Invited Paper TR+AC+TF+VT-ThM1
Superlubricity of Hard Compliant Carbon Coatings with Green Lubricants: Role of Surface Chemistry and Structural Changes
Thursday, November 2, 2017, 8:00 am, Room 10
Reduction of energy loss by mechanical friction has been strongly required in recent years for improving fuel efficiency especially for automotive engine. Even at a modest rate, it is of primary importance to reduce parasitic energy losses and provide environmental sustainability. An approach to achieve this target is the development of new lubrication technologies, combining new lubricant formulations and cutting-edge coatings transferable to industrial applications.

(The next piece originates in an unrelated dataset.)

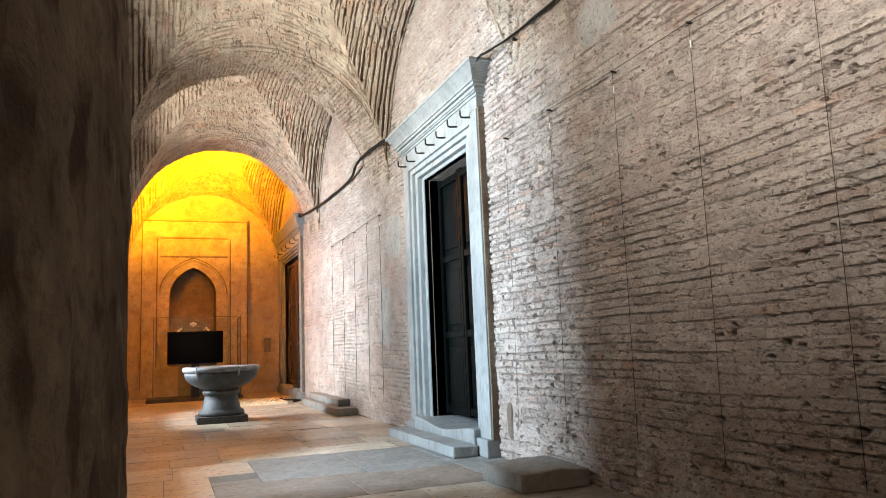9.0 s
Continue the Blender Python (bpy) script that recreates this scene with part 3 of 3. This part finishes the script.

Since superhard carbon material like tetrahedral amorphous carbon (ta-C) and Nano-Crystalline Diamond (NCD) coatings combine both crucial properties, high hardness with an ultra-smooth surface roughness, they have attracted a growing interest in the last decade. While the friction coefficient is generally extremely high under ultra high vacuum conditions, in the earlier years we have discovered the ability of these coatings to be lubricated by selected biodegradables green molecules like fatty acids, glycerol mono-oleate GMO and polyols, as well as their mixture with synthetic base oil such as Poly-Alpha Olefines (PAO). Some of these compounds are able to lubricate ta-C and NCD coatings with a friction coefficient below 0.01 (so-called superlubricity) in thin-film EHL/mixed regime and below 0.03 in severe boundary regime without significant wear1. As this case of superlow friction is extremely promising for many applications fields, the related mechanism has been investigated and a special attention has been paid to the surface chemistry and structural changes of the carbon coatings. By coupling advanced extreme surface analyses (PES and XANES), we show that the mechanism of friction reduction is related to the tribo-formation of quasi-2D planar graphene-like structures at the top of the colliding asperities (thickness about 1 nm). Eventually, the graphene can be slightly oxidized by the OH-groups coming from the tribo-decomposition of the lubricant molecules trapped between asperities. Moreover, the rubbed sub-surface is enriched with sp2-hybridized carbon, such as in a soft a-C material, during the friction2. These strong structural changes certainly ease the tribochemical-formation of the carbon rings present in the graphene-like structure as pointed out by atomistic computer simulations.
1. M. Kano, J. M. Martin, K. Yoshida, M.I. De Barros Bouchet, Friction J., 2 (2) (2014) 156.
2. M.I. De Barros Bouchet, J.M. Martin, J. Avila, M. Kano, K. Yoshida, T. Tsuruda, S. Bai, Y. Higuchi, N.i Ozawa, M. Kubo and M. C. Asensio, Scientific Reports, 2017 (DOI: 10.1038/srep46394).